▸ **Dataset excerpts**:
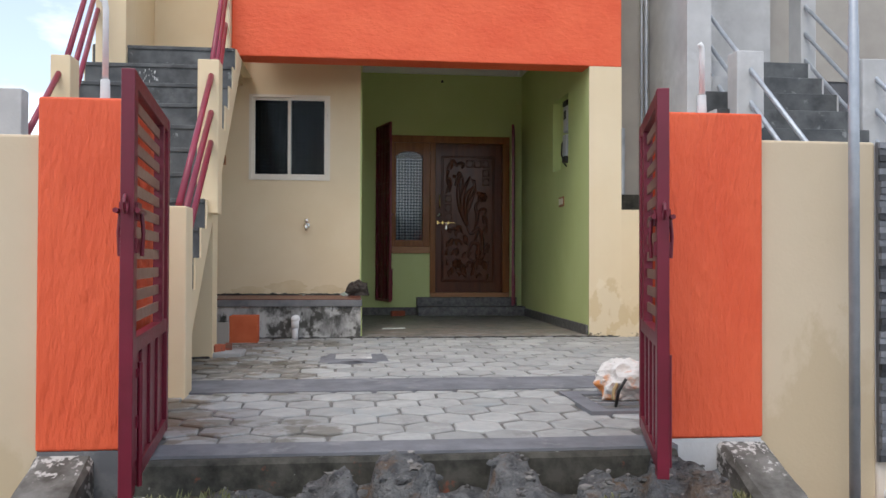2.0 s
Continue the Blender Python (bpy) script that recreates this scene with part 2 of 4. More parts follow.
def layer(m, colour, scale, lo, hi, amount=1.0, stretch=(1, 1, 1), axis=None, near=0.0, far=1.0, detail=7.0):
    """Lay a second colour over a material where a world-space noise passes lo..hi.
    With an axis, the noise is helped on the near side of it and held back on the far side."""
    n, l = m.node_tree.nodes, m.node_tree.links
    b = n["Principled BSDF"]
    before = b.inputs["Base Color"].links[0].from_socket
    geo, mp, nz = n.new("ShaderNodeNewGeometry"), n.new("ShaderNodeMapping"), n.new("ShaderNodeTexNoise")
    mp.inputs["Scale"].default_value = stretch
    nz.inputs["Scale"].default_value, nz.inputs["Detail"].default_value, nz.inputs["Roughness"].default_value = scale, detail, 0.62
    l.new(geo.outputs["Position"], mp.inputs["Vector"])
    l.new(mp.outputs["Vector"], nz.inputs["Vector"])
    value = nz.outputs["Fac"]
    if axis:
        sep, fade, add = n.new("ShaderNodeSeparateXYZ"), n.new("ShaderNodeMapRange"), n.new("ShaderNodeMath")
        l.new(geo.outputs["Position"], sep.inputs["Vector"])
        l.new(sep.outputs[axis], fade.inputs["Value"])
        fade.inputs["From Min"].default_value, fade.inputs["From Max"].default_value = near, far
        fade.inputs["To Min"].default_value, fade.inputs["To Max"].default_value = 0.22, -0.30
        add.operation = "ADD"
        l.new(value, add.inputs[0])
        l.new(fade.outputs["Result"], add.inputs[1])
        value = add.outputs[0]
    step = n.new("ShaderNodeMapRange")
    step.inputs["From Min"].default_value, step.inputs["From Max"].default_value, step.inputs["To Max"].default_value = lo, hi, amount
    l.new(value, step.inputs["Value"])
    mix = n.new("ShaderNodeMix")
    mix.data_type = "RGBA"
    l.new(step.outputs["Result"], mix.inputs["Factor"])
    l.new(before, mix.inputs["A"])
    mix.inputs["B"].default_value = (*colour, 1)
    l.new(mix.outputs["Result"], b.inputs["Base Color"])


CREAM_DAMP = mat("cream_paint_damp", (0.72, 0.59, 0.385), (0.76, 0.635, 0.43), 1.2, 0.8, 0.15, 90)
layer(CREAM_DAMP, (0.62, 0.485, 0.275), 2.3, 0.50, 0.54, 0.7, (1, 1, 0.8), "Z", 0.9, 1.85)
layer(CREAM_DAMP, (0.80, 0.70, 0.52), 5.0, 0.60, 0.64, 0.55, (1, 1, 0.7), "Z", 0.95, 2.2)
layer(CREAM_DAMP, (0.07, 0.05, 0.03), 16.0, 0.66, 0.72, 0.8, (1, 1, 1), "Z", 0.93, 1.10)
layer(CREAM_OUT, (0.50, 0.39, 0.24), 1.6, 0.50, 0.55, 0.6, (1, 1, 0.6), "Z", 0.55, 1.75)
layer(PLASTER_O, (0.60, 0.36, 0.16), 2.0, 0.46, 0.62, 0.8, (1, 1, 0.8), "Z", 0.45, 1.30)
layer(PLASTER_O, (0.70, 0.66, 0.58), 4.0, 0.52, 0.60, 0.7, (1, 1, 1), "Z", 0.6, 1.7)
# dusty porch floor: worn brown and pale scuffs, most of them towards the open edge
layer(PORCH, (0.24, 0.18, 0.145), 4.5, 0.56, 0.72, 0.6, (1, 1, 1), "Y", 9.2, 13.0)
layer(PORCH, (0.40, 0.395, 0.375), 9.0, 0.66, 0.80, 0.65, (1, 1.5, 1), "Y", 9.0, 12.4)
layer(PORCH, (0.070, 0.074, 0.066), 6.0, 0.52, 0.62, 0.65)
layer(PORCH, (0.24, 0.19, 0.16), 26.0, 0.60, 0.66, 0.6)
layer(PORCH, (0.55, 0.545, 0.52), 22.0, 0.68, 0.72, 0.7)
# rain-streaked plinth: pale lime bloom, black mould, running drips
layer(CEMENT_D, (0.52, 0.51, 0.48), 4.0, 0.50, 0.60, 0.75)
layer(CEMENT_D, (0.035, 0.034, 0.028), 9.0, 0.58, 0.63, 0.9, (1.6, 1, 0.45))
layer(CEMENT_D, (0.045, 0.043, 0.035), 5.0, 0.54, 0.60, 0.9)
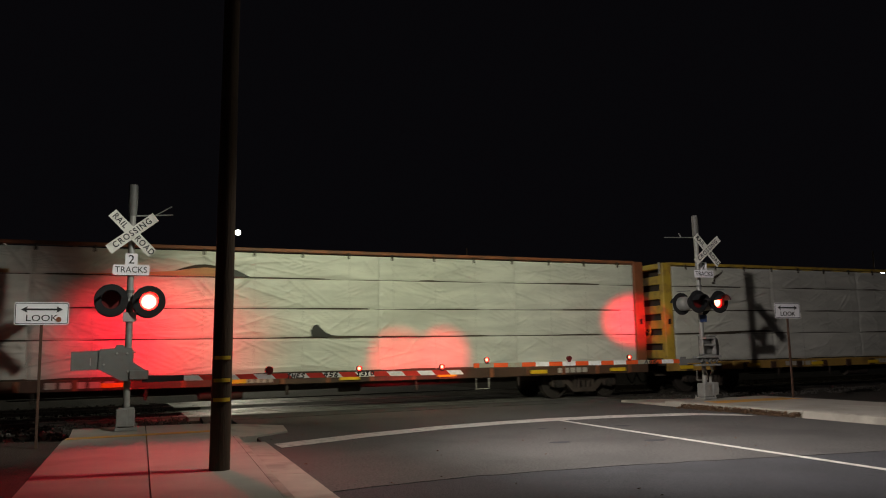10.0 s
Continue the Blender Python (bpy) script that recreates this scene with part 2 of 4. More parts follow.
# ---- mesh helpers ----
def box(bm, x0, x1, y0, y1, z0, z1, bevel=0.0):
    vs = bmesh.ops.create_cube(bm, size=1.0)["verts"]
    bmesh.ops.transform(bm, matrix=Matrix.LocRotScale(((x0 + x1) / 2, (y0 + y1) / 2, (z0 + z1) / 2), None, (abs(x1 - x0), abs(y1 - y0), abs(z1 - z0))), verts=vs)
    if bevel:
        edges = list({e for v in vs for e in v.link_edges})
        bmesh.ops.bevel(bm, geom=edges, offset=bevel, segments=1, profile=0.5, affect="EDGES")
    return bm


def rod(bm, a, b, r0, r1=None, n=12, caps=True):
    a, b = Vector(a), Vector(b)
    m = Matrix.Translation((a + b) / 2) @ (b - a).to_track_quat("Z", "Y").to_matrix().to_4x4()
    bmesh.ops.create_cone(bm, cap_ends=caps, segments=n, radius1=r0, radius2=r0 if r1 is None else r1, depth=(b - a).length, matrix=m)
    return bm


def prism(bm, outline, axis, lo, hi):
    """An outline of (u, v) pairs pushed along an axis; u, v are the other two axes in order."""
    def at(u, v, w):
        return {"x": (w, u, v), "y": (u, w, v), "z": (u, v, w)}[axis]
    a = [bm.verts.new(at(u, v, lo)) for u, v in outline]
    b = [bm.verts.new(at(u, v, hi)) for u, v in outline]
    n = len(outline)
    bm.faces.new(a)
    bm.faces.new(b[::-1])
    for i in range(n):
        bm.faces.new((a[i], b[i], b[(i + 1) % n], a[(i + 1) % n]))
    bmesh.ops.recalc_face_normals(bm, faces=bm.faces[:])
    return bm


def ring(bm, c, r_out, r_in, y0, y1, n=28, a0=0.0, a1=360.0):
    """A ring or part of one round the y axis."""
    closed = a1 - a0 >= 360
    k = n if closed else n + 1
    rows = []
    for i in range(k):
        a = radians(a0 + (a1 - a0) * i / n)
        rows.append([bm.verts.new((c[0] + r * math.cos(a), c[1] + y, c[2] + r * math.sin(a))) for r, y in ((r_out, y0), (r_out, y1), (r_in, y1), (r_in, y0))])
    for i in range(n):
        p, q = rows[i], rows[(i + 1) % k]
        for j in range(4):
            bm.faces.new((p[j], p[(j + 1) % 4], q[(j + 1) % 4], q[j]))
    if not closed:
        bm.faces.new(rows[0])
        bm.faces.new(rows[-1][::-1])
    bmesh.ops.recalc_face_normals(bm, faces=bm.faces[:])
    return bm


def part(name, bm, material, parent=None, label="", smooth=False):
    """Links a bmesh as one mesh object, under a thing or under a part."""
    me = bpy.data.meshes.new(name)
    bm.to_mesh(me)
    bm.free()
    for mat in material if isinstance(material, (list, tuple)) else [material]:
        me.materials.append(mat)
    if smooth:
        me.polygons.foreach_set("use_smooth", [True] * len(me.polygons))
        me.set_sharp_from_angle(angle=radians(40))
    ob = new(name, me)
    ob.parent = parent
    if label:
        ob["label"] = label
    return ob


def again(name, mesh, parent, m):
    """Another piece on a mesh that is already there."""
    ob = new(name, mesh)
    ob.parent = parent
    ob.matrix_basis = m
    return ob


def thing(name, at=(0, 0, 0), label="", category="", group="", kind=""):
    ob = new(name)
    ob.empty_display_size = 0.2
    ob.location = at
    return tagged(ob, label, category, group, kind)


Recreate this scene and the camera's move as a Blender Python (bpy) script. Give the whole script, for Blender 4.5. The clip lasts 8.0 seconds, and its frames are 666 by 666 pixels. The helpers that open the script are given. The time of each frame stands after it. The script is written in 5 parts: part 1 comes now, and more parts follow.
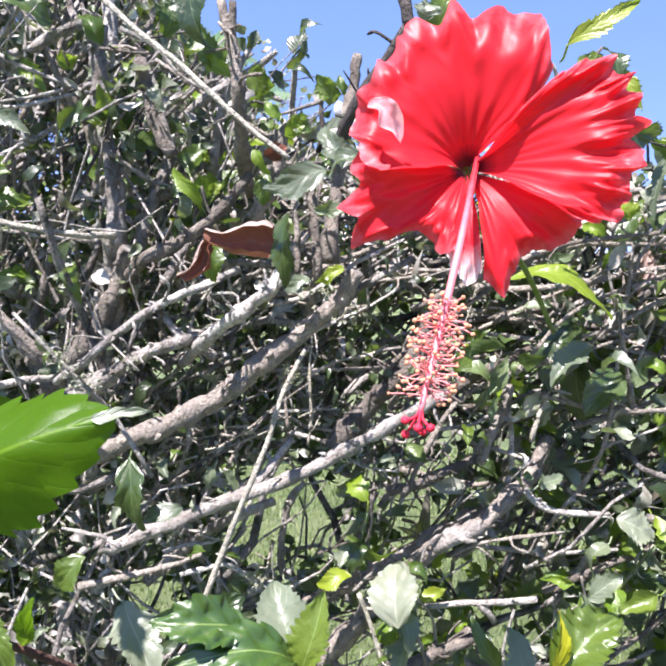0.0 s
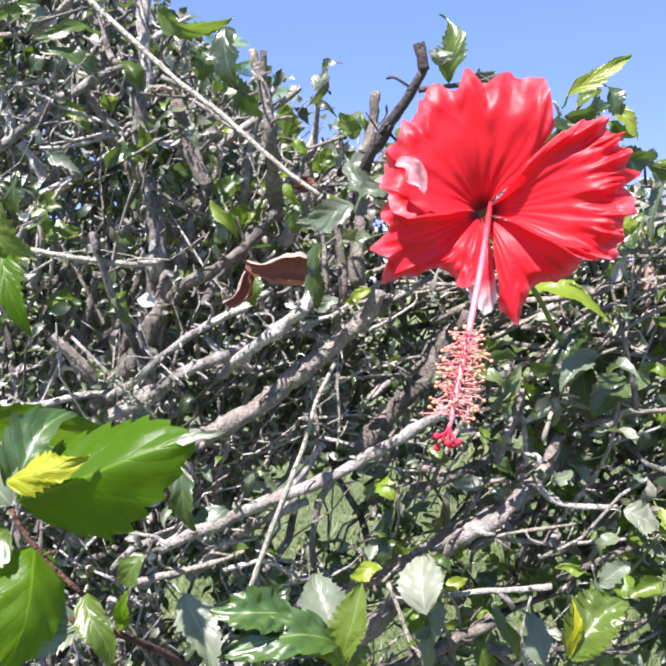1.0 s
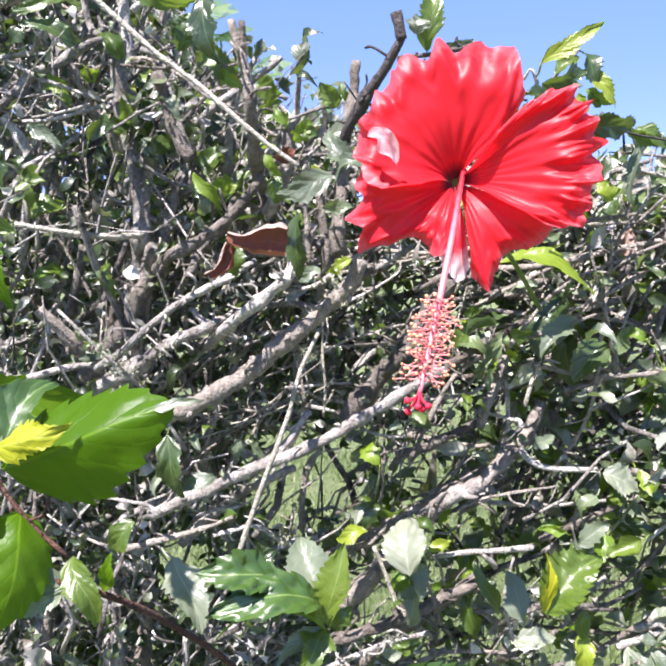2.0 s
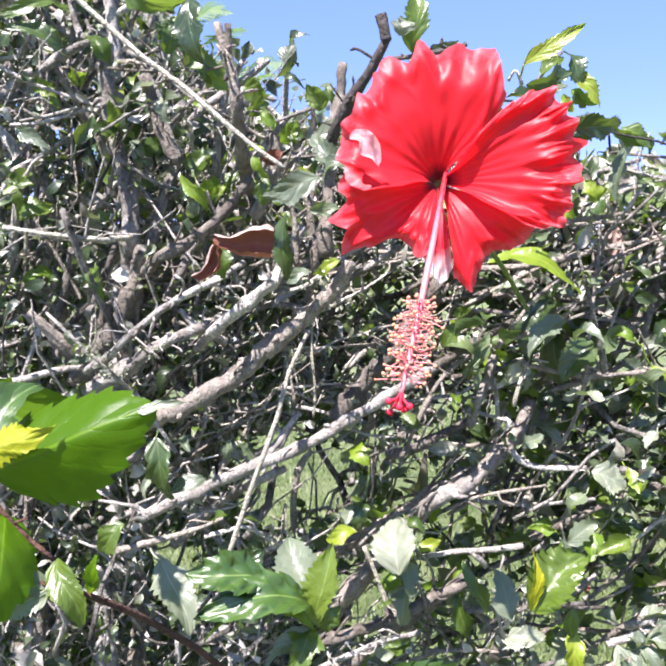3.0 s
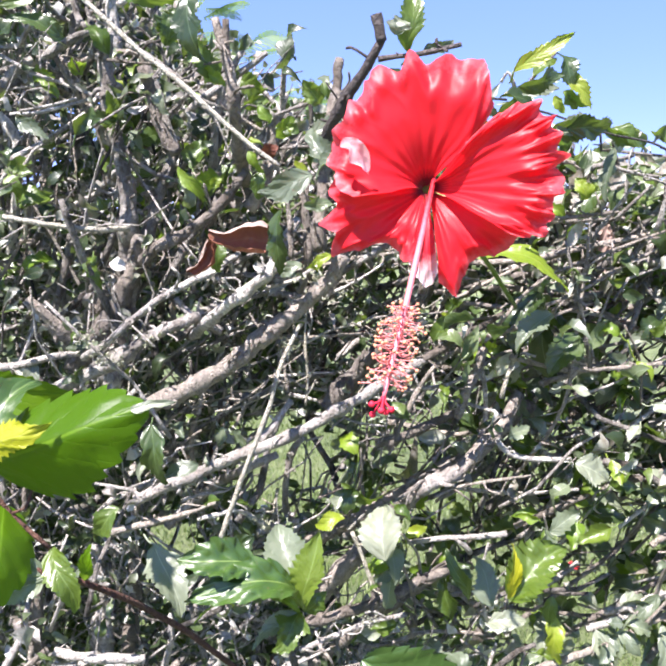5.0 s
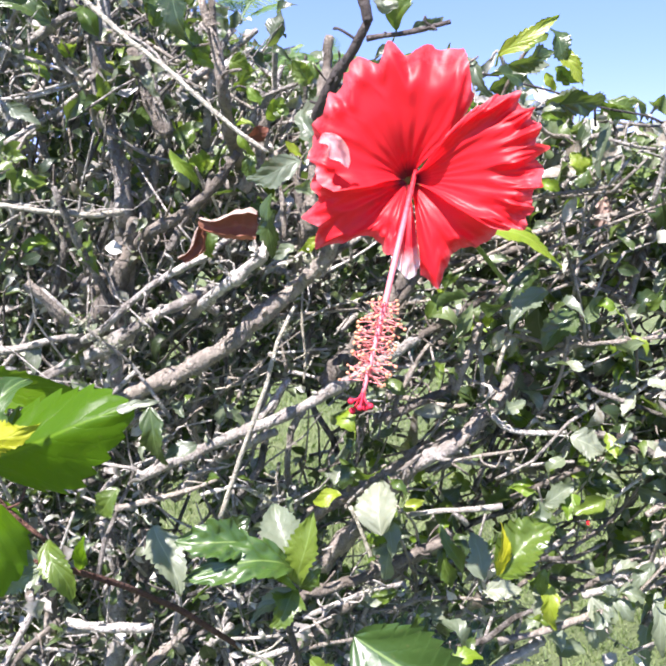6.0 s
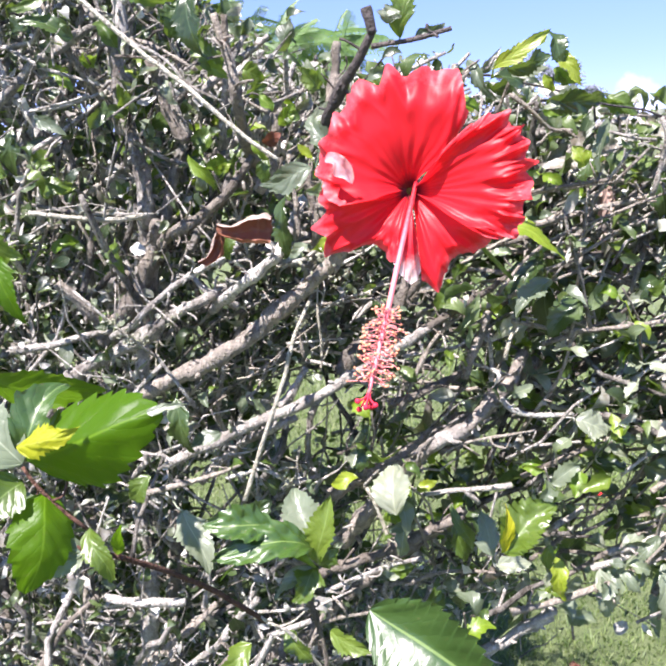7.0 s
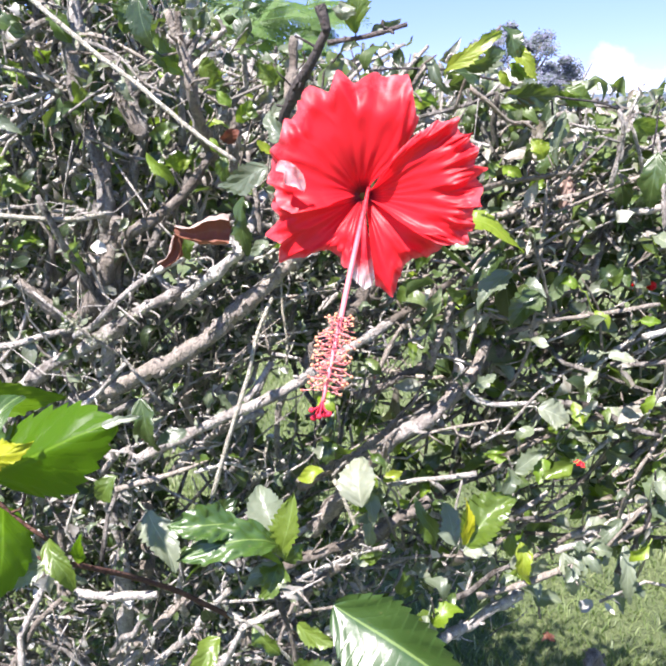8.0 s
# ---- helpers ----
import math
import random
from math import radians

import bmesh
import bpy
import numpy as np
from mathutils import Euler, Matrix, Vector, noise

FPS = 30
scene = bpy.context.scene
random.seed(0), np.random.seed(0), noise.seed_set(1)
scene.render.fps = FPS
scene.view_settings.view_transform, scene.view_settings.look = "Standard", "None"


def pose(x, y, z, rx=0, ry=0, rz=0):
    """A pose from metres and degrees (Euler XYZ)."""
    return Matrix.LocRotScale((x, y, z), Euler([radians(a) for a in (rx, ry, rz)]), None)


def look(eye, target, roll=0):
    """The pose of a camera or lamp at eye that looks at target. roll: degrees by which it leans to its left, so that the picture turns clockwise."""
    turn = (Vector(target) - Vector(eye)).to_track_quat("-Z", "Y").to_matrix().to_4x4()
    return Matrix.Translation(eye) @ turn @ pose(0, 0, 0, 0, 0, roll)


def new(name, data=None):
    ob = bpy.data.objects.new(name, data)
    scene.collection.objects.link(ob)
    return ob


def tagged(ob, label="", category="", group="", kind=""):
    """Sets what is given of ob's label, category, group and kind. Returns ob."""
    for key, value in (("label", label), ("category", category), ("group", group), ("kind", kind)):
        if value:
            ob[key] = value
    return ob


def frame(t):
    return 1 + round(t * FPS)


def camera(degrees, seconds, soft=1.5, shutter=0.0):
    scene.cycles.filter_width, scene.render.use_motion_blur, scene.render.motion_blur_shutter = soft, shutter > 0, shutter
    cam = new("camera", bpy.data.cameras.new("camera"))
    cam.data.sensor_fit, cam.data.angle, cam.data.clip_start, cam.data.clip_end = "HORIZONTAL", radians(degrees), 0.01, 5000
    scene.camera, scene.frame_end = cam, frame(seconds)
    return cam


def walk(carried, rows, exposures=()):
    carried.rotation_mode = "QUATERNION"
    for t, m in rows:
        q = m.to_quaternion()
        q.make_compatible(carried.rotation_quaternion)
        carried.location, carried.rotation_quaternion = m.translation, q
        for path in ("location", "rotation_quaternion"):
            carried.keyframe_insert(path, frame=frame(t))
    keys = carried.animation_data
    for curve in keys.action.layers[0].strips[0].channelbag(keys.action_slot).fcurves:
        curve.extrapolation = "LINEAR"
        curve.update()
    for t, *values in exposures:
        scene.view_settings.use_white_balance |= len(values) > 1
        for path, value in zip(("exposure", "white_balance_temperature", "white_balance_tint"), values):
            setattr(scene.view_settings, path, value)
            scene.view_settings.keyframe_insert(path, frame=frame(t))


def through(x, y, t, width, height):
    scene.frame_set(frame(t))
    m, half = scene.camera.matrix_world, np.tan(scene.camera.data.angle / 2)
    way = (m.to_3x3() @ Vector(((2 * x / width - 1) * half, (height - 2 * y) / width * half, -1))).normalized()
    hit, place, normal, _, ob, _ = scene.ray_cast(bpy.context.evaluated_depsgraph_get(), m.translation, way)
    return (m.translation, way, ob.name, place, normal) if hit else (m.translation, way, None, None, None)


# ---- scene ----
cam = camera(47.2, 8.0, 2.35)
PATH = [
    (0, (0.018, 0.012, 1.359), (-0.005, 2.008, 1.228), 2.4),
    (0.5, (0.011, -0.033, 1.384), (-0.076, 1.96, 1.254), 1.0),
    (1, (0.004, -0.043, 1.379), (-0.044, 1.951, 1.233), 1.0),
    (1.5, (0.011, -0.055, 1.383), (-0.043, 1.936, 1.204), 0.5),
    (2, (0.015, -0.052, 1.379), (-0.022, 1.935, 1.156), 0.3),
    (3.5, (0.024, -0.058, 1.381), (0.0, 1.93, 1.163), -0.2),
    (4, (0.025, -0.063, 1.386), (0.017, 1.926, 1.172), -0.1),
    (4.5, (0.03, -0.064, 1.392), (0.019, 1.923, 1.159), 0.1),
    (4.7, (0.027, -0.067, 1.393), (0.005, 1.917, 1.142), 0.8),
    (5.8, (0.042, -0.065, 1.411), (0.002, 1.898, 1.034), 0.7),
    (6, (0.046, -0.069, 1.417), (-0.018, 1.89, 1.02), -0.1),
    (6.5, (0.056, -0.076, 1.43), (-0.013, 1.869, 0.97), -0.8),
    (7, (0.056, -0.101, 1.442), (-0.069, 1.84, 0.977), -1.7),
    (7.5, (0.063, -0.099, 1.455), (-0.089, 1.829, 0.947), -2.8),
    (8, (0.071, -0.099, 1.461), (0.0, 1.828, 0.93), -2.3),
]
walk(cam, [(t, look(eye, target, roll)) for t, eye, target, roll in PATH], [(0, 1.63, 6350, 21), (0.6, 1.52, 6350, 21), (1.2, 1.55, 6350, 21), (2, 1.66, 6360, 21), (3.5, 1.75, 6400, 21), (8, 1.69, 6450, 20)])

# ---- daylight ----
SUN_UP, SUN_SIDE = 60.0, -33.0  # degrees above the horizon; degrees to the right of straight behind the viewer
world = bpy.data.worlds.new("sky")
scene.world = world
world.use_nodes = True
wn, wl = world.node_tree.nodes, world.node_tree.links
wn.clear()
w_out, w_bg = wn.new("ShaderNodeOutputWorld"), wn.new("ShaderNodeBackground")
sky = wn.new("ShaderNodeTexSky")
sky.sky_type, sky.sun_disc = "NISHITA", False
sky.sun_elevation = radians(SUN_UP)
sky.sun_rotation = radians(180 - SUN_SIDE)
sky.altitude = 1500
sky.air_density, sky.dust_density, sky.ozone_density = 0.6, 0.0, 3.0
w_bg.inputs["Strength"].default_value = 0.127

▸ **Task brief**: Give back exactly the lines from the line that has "radians(degrees), 0.01, 5000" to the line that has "for path in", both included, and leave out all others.

▸ **Correct answer**:
    cam.data.sensor_fit, cam.data.angle, cam.data.clip_start, cam.data.clip_end = "HORIZONTAL", radians(degrees), 0.01, 5000
    scene.camera, scene.frame_end = cam, frame(seconds)
    return cam


def walk(carried, rows, exposures=()):
    carried.rotation_mode = "QUATERNION"
    for t, m in rows:
        q = m.to_quaternion()
        q.make_compatible(carried.rotation_quaternion)
        carried.location, carried.rotation_quaternion = m.translation, q
        for path in ("location", "rotation_quaternion"):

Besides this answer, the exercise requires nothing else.